Scatter plots are powerful tools for visualizing the relationship between two variables. Understanding how to interpret them, and specifically how to determine a line of best fit, is crucial in many fields, from statistics and science to business and economics. This worksheet will guide you through the process, helping you master the skill of analyzing scatter plots and determining the line of best fit.
What is a Scatter Plot?
A scatter plot is a type of graph that displays data as a collection of points, each having the value of one variable determining the position on the horizontal axis and the value of the other variable determining the position on the vertical axis. The resulting pattern of points can reveal correlations between the variables: positive (as one variable increases, the other increases), negative (as one variable increases, the other decreases), or no correlation (no discernible relationship).
Identifying the Line of Best Fit
The line of best fit, also known as the regression line, is a straight line that best represents the data on a scatter plot. It aims to minimize the distance between the line and all the data points. This line helps us predict the value of one variable based on the value of the other. While there are sophisticated statistical methods to calculate the precise line of best fit (often using least squares regression), we can also visually estimate one.
How to Visually Estimate a Line of Best Fit:
- Examine the Data: Look for the overall trend in the data points. Is there a positive, negative, or no correlation?
- Draw a Line: Using a ruler or straight edge, draw a line through the middle of the data points, aiming to have roughly equal numbers of points above and below the line. The line should generally follow the direction of the trend.
- Consider the Outliers: Outliers (data points far from the rest) can influence the line of best fit. Try to balance the influence of outliers with the overall trend.
- Iteration: You might need to adjust your line slightly to better represent the data. The goal is to minimize the overall distance between the line and all the data points.

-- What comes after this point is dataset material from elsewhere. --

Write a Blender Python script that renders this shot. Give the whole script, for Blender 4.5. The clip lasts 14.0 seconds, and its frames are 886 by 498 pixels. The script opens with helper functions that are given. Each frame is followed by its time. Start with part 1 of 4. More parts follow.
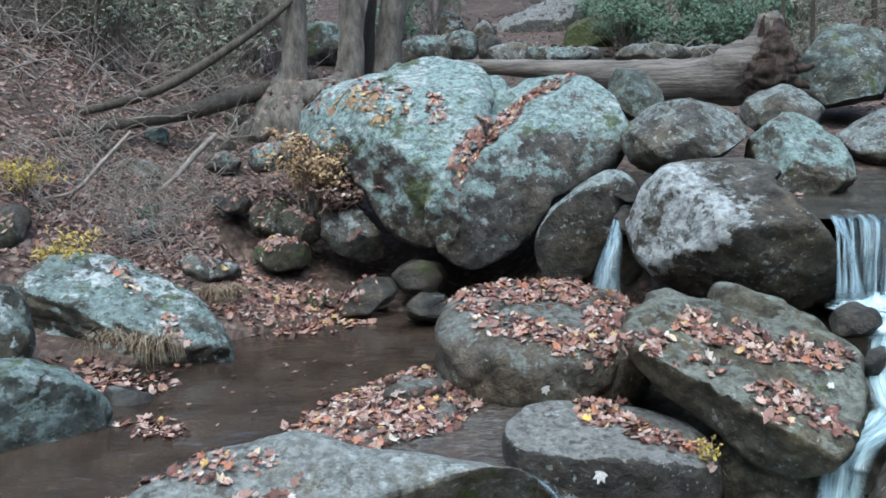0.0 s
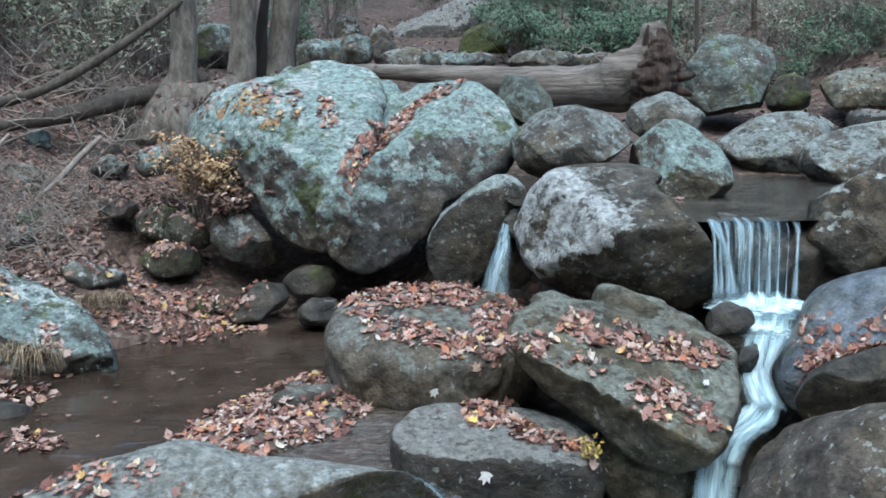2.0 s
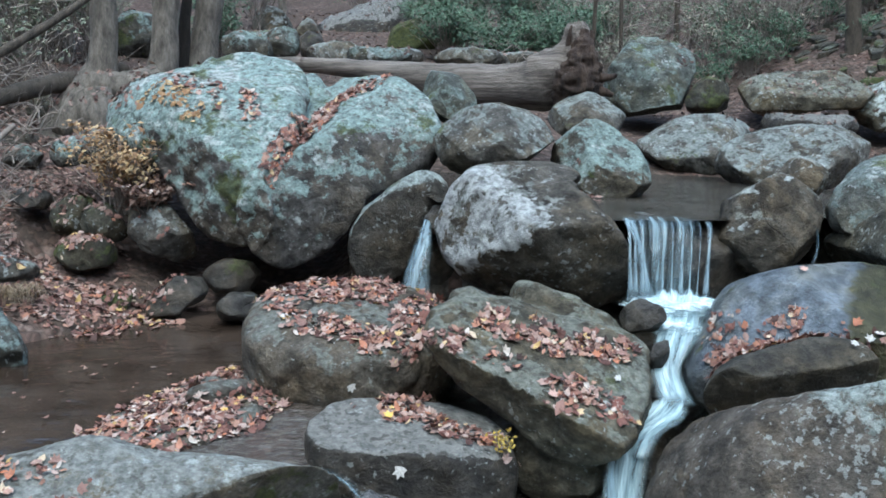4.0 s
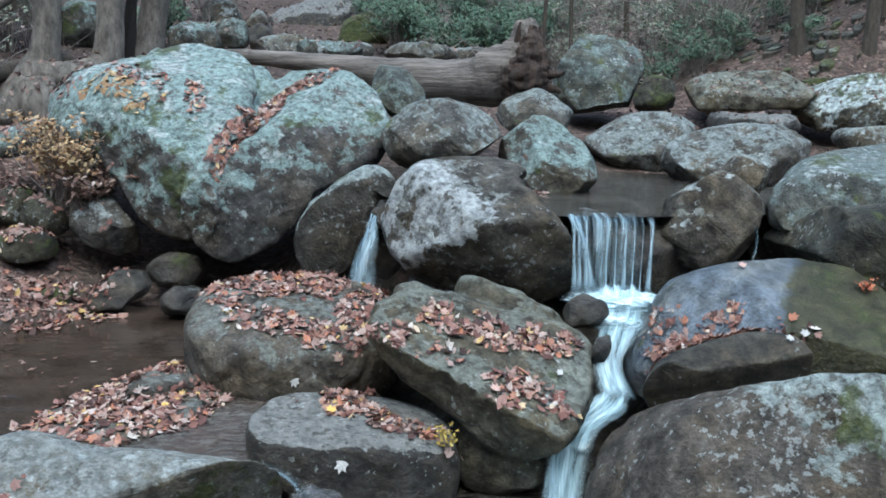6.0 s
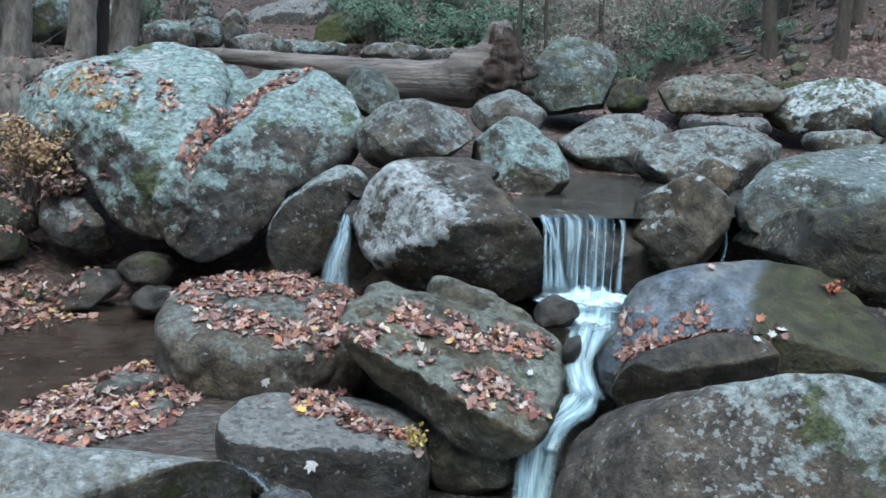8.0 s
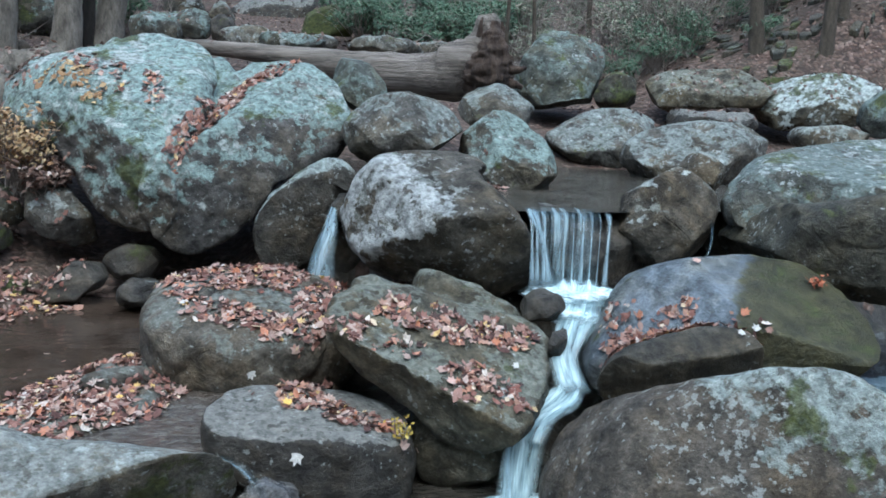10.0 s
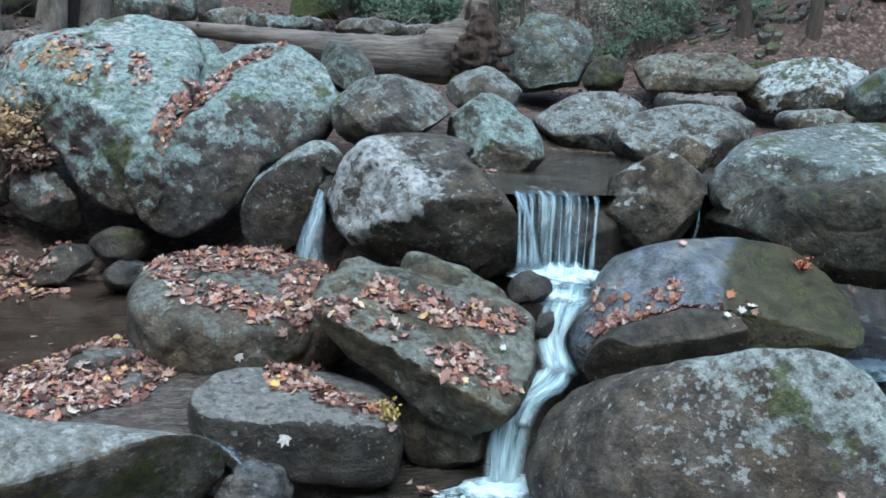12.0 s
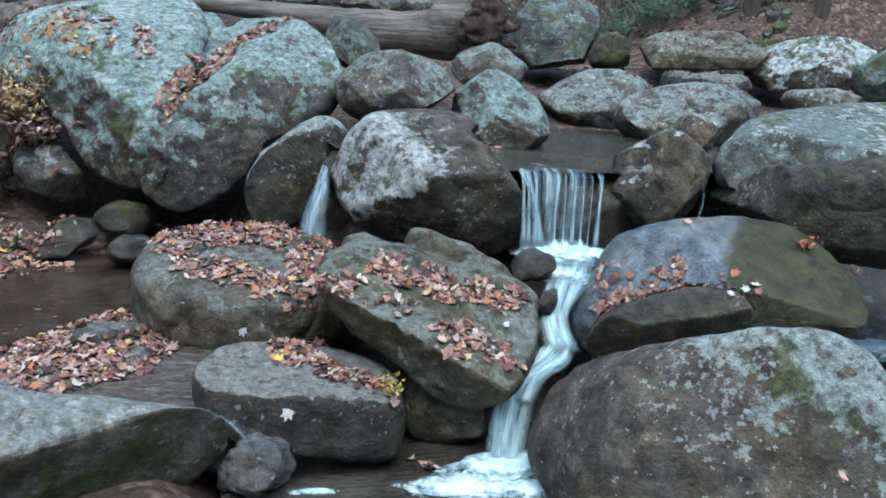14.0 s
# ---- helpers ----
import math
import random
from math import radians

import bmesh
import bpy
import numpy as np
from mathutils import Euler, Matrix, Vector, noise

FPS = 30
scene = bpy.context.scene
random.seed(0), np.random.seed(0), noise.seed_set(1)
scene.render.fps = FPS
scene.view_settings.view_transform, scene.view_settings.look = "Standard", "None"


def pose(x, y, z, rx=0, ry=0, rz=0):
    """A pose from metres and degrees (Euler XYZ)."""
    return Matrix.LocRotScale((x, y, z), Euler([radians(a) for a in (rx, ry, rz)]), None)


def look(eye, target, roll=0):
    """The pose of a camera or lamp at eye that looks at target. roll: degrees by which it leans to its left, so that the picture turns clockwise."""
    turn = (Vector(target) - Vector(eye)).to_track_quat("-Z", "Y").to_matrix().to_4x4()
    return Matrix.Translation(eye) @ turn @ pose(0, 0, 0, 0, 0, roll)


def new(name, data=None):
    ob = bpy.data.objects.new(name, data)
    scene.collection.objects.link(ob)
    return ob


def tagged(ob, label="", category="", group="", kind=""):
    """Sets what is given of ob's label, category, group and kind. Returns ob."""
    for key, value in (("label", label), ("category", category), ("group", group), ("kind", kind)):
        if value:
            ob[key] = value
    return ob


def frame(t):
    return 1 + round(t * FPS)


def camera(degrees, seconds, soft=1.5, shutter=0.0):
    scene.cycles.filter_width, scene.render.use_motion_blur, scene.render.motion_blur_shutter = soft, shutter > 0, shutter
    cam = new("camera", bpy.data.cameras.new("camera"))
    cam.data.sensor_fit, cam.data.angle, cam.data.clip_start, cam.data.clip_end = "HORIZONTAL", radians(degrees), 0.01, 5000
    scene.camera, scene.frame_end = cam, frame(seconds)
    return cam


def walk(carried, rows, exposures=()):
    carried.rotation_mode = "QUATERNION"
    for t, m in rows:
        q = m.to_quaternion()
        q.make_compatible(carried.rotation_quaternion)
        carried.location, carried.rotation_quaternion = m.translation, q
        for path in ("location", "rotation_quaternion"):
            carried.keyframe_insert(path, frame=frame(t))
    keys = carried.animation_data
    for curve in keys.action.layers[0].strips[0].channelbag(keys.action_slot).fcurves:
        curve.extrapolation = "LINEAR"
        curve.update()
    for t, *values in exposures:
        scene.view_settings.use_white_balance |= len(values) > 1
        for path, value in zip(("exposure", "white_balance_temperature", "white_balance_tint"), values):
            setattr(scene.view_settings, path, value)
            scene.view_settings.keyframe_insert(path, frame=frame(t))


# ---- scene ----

Interpreting the Line of Best Fit
Once you've drawn your line of best fit, you can use it to make predictions. For example, if the line represents the relationship between study time and exam scores, you can use the line to estimate the expected exam score for a given study time.
Understanding the Slope and Intercept:
- Slope: The slope of the line indicates the rate of change. A positive slope means a positive correlation (as one variable increases, so does the other), while a negative slope means a negative correlation. A steeper slope indicates a stronger relationship.
- Y-intercept: The y-intercept is the point where the line crosses the y-axis. It represents the value of the dependent variable when the independent variable is zero.
Frequently Asked Questions (FAQs)
What are some common applications of scatter plots and lines of best fit?
Scatter plots and lines of best fit are used extensively in various fields. In science, they help analyze relationships between variables like temperature and pressure, or dosage and effect. In business, they can be used to model sales trends, predict customer behavior, and analyze market trends. In economics, they're employed to study relationships between economic indicators such as inflation and unemployment.
How accurate is the visually estimated line of best fit?
A visually estimated line of best fit provides a reasonable approximation, particularly for simple datasets. However, for more precise results, particularly with larger datasets or when higher accuracy is needed, statistical methods like least squares regression should be used. These methods calculate the line of best fit mathematically, minimizing the sum of the squared differences between the data points and the line.
What if my data points don't show a clear linear relationship?
If your data points don't form a linear pattern (a straight line), a straight line of best fit might not be appropriate. In such cases, you might need to consider other types of models, such as curves or non-linear regression techniques, to accurately represent the relationship between the variables.
Can I use a scatter plot to show the relationship between more than two variables?
While a standard scatter plot only displays two variables, there are methods to visualize relationships involving more than two variables. These include three-dimensional scatter plots (for three variables) or techniques such as parallel coordinate plots or heatmaps, depending on the specific situation and the relationships you're trying to analyze.
This worksheet provides a foundational understanding of scatter plots and lines of best fit. By practicing with different datasets, you'll strengthen your ability to analyze data and interpret trends effectively. Remember, the key is to visually understand the data's overall trend and represent it with a line that best captures that trend.